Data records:

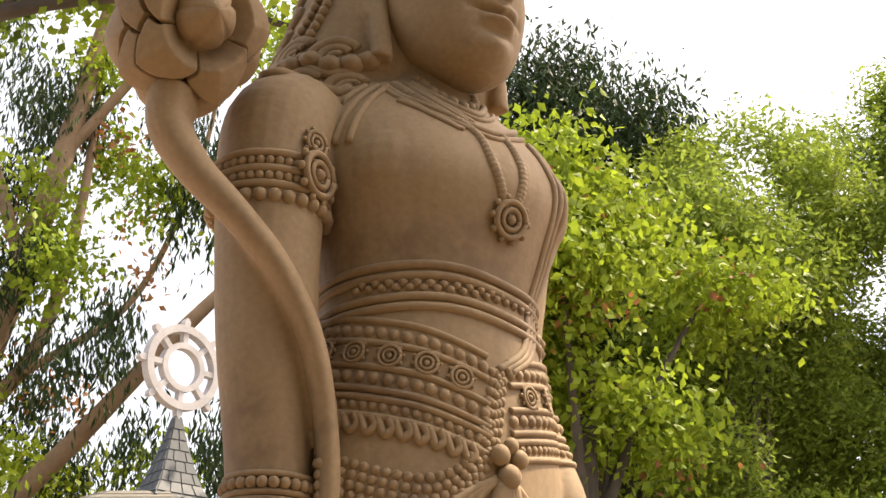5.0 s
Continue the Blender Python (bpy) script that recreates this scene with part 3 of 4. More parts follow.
PW = 0.275
s = -0.039
while s + PW < arc[-1]:
    bm = petal(bmesh.new(), s + 0.009, s + PW - 0.009, 0.213, TOP - 0.033, 0.028, square=2.1)
    part("petal", bm, M_LOTUS, lotus, smooth=True)
    bm = bmesh.new()
    c = s + PW
    grid = []
    for z, w, o in ((0.215, 0.012, 0.014), (0.29, 0.012, 0.018), (0.335, 0.024, 0.026), (0.362, 0.040, 0.034), (0.376, 0.026, 0.034), (0.390, 0.004, 0.028)):
        ps = [along(c - w, o - 0.008), along(c, o), along(c + w, o - 0.008)]
        grid.append([bm.verts.new((p.x, p.y, z)) for p in ps])
    for a, b in zip(grid, grid[1:]):
        for i in range(2):
            bm.faces.new((a[i], a[i + 1], b[i + 1], b[i]))
    part("petal_tip", bm, M_LOTUS, lotus, smooth=True)
    s += PW
s = 0.16
PW2 = 0.215
while s + PW2 < arc[-1]:
    bm = petal(bmesh.new(), s + 0.006, s + PW2 - 0.006, 0.116, 0.200, 0.030, square=14, nz=5, lean=-0.014)
    part("foot_block", bm, M_LOTUS, lotus, smooth=True)
    s += PW2

# ---- the statue: one cast body ----
SEG = 44


def ellipse_rows(bm, rows, n=None, seg=SEG, k=2.0):
    R = spline(rows, n or 5 * len(rows))
    loops = []
    for z, cx, cy, a, b in R:
        lp = []
        for i in range(seg):
            t = 2 * math.pi * i / seg
            c, s_ = math.cos(t), math.sin(t)
            lp.append((cx + a * math.copysign(abs(c) ** (2 / k), c), cy + b * math.copysign(abs(s_) ** (2 / k), s_), z))
        loops.append(lp)
    return rings(bm, loops)


body = bmesh.new()
TORSO = [(1.50, 0.0, -0.13, 0.36, 0.27), (1.72, 0.0, -0.13, 0.415, 0.33), (1.95, 0.03, -0.14, 0.43, 0.36), (2.15, 0.05, -0.155, 0.43, 0.365), (2.40, 0.06, -0.17, 0.41, 0.345), (2.60, 0.06, -0.18, 0.375, 0.325), (2.80, 0.06, -0.19, 0.325, 0.295), (2.90, 0.06, -0.19, 0.32, 0.285), (3.05, 0.07, -0.19, 0.36, 0.31), (3.20, 0.07, -0.19, 0.41, 0.34), (3.32, 0.07, -0.17, 0.42, 0.325), (3.44, 0.07, -0.14, 0.40, 0.27), (3.54, 0.06, -0.12, 0.32, 0.205), (3.60, 0.06, -0.13, 0.19, 0.165), (3.66, 0.06, -0.14, 0.145, 0.15), (3.80, 0.06, -0.14, 0.14, 0.15)]
NEAR = [(0.745, -0.17, -0.20, 0.165, 0.18), (0.79, -0.175, -0.20, 0.178, 0.20), (0.90, -0.20, -0.19, 0.215, 0.23), (1.24, -0.225, -0.165, 0.265, 0.28), (1.60, -0.205, -0.14, 0.275, 0.30), (1.80, -0.165, -0.14, 0.25, 0.28), (2.05, -0.10, -0.14, 0.24, 0.24)]
FAR = [(0.745, 0.155, -0.20, 0.112, 0.14), (0.79, 0.155, -0.20, 0.118, 0.15), (0.88, 0.145, -0.20, 0.105, 0.14), (1.06, 0.14, -0.20, 0.15, 0.18), (1.41, 0.155, -0.175, 0.20, 0.25), (1.70, 0.16, -0.15, 0.25, 0.29), (1.85, 0.16, -0.15, 0.24, 0.285), (2.05, 0.13, -0.15, 0.20, 0.22)]
ellipse_rows(body, TORSO)
ellipse_rows(body, NEAR)
ellipse_rows(body, FAR)


def on_leg(rows, z, deg, out=0.0):
    zs = [r[0] for r in rows]
    cx, cy, a, b = (np.interp(z, zs, [r[i] for r in rows]) for i in range(1, 5))
    t = radians(deg)
    return (cx + (a + out) * math.sin(t), cy - (b + out) * math.cos(t), z)


def draped(bm, rows, fold, dz=0.0075, seg=132):
    """A leg wrapped in cloth: fold(bearing, height) gives how far the cloth stands out."""
    z0, z1 = rows[0][0], rows[-1][0]
    n_ = int((z1 - z0) / dz)
    loops = []
    for z, cx, cy, a, b in spline(rows, n_):
        lp = []
        for i in range(seg):
            deg = 360 * i / seg - 180
            o = fold(deg, z)
            t = radians(deg)
            lp.append((cx + (a + o) * math.sin(t), cy - (b + o) * math.cos(t), z))
        loops.append(lp)
    return rings(bm, loops)


def lip(phase):
    """Cloth that swells down to a sharp lip, then steps back in."""
    f = phase - math.floor(phase)
    return (1 - f) ** 1.6 * min(1.0, f / 0.05)


def near_fold(deg, z):
    q = (deg + 130) / 200
    if q < 0 or q > 1.15:
        return 0.0
    line = z - 0.05 + 0.07 * math.sin(math.pi * min(q, 1)) - 0.10 * q ** 3 + 0.012 * noise.noise((deg * 0.02, z * 5, 3.1))
    k = line / 0.118
    return 0.012 * lip(k) * min(1, q * 5) * max(0.0, min(1, (1.90 - z) / 0.25)) * (0.55 + 0.45 * math.sin(2.4 * math.floor(k) + deg * 0.02))


def far_fold(deg, z):
    q = (deg + 70) / 165
    if q < 0 or q > 1.1:
        return 0.0
    line = z + 0.34 * q + 0.06 * math.sin(math.pi * min(q, 1)) + 0.010 * noise.noise((deg * 0.02, z * 5, 8.1))
    k = line / 0.148
    fade = max(0.0, min(1, (1.92 - z) / 0.22))
    return fade * ((0.010 + 0.026 * q) * lip(k) * min(1, q * 6) + 0.004 * lip(k * 2 + 0.4) * q)


# hems
for rows, r in ((NEAR, 0.02), (FAR, 0.018)):
    tube(body, [(*on_leg(rows, 0.765 + (0.02 if q % 2 else 0), q * 36, -0.004), r) for q in range(11)], seg=8, n=60)
tube(body, [(-0.30, -0.26, 0.765, 0.02), (-0.20, -0.38, 0.772, 0.02), (-0.08, -0.385, 0.800, 0.02), (-0.01, -0.30, 0.86, 0.012)], seg=8, n=24)
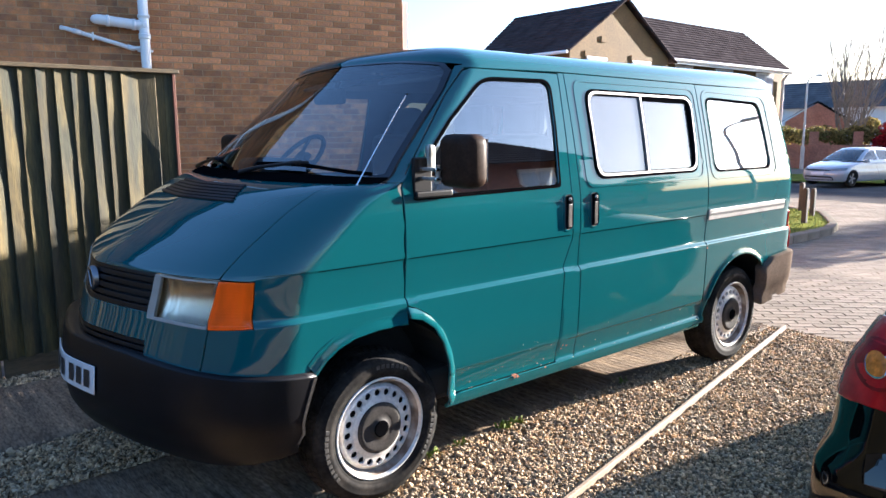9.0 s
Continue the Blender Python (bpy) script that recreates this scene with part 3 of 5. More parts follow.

• _Problem_
Leave out all pictures, then copy the remaining material exactly.

• _Task answer_
5.0 s
Continue the Blender Python (bpy) script that recreates this scene with part 3 of 4. More parts follow.
PW = 0.275
s = -0.039
while s + PW < arc[-1]:
    bm = petal(bmesh.new(), s + 0.009, s + PW - 0.009, 0.213, TOP - 0.033, 0.028, square=2.1)
    part("petal", bm, M_LOTUS, lotus, smooth=True)
    bm = bmesh.new()
    c = s + PW
    grid = []
    for z, w, o in ((0.215, 0.012, 0.014), (0.29, 0.012, 0.018), (0.335, 0.024, 0.026), (0.362, 0.040, 0.034), (0.376, 0.026, 0.034), (0.390, 0.004, 0.028)):
        ps = [along(c - w, o - 0.008), along(c, o), along(c + w, o - 0.008)]
        grid.append([bm.verts.new((p.x, p.y, z)) for p in ps])
    for a, b in zip(grid, grid[1:]):
        for i in range(2):
            bm.faces.new((a[i], a[i + 1], b[i + 1], b[i]))
    part("petal_tip", bm, M_LOTUS, lotus, smooth=True)
    s += PW
s = 0.16
PW2 = 0.215
while s + PW2 < arc[-1]:
    bm = petal(bmesh.new(), s + 0.006, s + PW2 - 0.006, 0.116, 0.200, 0.030, square=14, nz=5, lean=-0.014)
    part("foot_block", bm, M_LOTUS, lotus, smooth=True)
    s += PW2

# ---- the statue: one cast body ----
SEG = 44


def ellipse_rows(bm, rows, n=None, seg=SEG, k=2.0):
    R = spline(rows, n or 5 * len(rows))
    loops = []
    for z, cx, cy, a, b in R:
        lp = []
        for i in range(seg):
            t = 2 * math.pi * i / seg
            c, s_ = math.cos(t), math.sin(t)
            lp.append((cx + a * math.copysign(abs(c) ** (2 / k), c), cy + b * math.copysign(abs(s_) ** (2 / k), s_), z))
        loops.append(lp)
    return rings(bm, loops)


body = bmesh.new()
TORSO = [(1.50, 0.0, -0.13, 0.36, 0.27), (1.72, 0.0, -0.13, 0.415, 0.33), (1.95, 0.03, -0.14, 0.43, 0.36), (2.15, 0.05, -0.155, 0.43, 0.365), (2.40, 0.06, -0.17, 0.41, 0.345), (2.60, 0.06, -0.18, 0.375, 0.325), (2.80, 0.06, -0.19, 0.325, 0.295), (2.90, 0.06, -0.19, 0.32, 0.285), (3.05, 0.07, -0.19, 0.36, 0.31), (3.20, 0.07, -0.19, 0.41, 0.34), (3.32, 0.07, -0.17, 0.42, 0.325), (3.44, 0.07, -0.14, 0.40, 0.27), (3.54, 0.06, -0.12, 0.32, 0.205), (3.60, 0.06, -0.13, 0.19, 0.165), (3.66, 0.06, -0.14, 0.145, 0.15), (3.80, 0.06, -0.14, 0.14, 0.15)]
NEAR = [(0.745, -0.17, -0.20, 0.165, 0.18), (0.79, -0.175, -0.20, 0.178, 0.20), (0.90, -0.20, -0.19, 0.215, 0.23), (1.24, -0.225, -0.165, 0.265, 0.28), (1.60, -0.205, -0.14, 0.275, 0.30), (1.80, -0.165, -0.14, 0.25, 0.28), (2.05, -0.10, -0.14, 0.24, 0.24)]
FAR = [(0.745, 0.155, -0.20, 0.112, 0.14), (0.79, 0.155, -0.20, 0.118, 0.15), (0.88, 0.145, -0.20, 0.105, 0.14), (1.06, 0.14, -0.20, 0.15, 0.18), (1.41, 0.155, -0.175, 0.20, 0.25), (1.70, 0.16, -0.15, 0.25, 0.29), (1.85, 0.16, -0.15, 0.24, 0.285), (2.05, 0.13, -0.15, 0.20, 0.22)]
ellipse_rows(body, TORSO)
ellipse_rows(body, NEAR)
ellipse_rows(body, FAR)


def on_leg(rows, z, deg, out=0.0):
    zs = [r[0] for r in rows]
    cx, cy, a, b = (np.interp(z, zs, [r[i] for r in rows]) for i in range(1, 5))
    t = radians(deg)
    return (cx + (a + out) * math.sin(t), cy - (b + out) * math.cos(t), z)


def draped(bm, rows, fold, dz=0.0075, seg=132):
    """A leg wrapped in cloth: fold(bearing, height) gives how far the cloth stands out."""
    z0, z1 = rows[0][0], rows[-1][0]
    n_ = int((z1 - z0) / dz)
    loops = []
    for z, cx, cy, a, b in spline(rows, n_):
        lp = []
        for i in range(seg):
            deg = 360 * i / seg - 180
            o = fold(deg, z)
            t = radians(deg)
            lp.append((cx + (a + o) * math.sin(t), cy - (b + o) * math.cos(t), z))
        loops.append(lp)
    return rings(bm, loops)


def lip(phase):
    """Cloth that swells down to a sharp lip, then steps back in."""
    f = phase - math.floor(phase)
    return (1 - f) ** 1.6 * min(1.0, f / 0.05)


def near_fold(deg, z):
    q = (deg + 130) / 200
    if q < 0 or q > 1.15:
        return 0.0
    line = z - 0.05 + 0.07 * math.sin(math.pi * min(q, 1)) - 0.10 * q ** 3 + 0.012 * noise.noise((deg * 0.02, z * 5, 3.1))
    k = line / 0.118
    return 0.012 * lip(k) * min(1, q * 5) * max(0.0, min(1, (1.90 - z) / 0.25)) * (0.55 + 0.45 * math.sin(2.4 * math.floor(k) + deg * 0.02))


def far_fold(deg, z):
    q = (deg + 70) / 165
    if q < 0 or q > 1.1:
        return 0.0
    line = z + 0.34 * q + 0.06 * math.sin(math.pi * min(q, 1)) + 0.010 * noise.noise((deg * 0.02, z * 5, 8.1))
    k = line / 0.148
    fade = max(0.0, min(1, (1.92 - z) / 0.22))
    return fade * ((0.010 + 0.026 * q) * lip(k) * min(1, q * 6) + 0.004 * lip(k * 2 + 0.4) * q)


# hems
for rows, r in ((NEAR, 0.02), (FAR, 0.018)):
    tube(body, [(*on_leg(rows, 0.765 + (0.02 if q % 2 else 0), q * 36, -0.004), r) for q in range(11)], seg=8, n=60)
tube(body, [(-0.30, -0.26, 0.765, 0.02), (-0.20, -0.38, 0.772, 0.02), (-0.08, -0.385, 0.800, 0.02), (-0.01, -0.30, 0.86, 0.012)], seg=8, n=24)
9.0 s
Continue the Blender Python (bpy) script that recreates this scene with part 3 of 5. More parts follow.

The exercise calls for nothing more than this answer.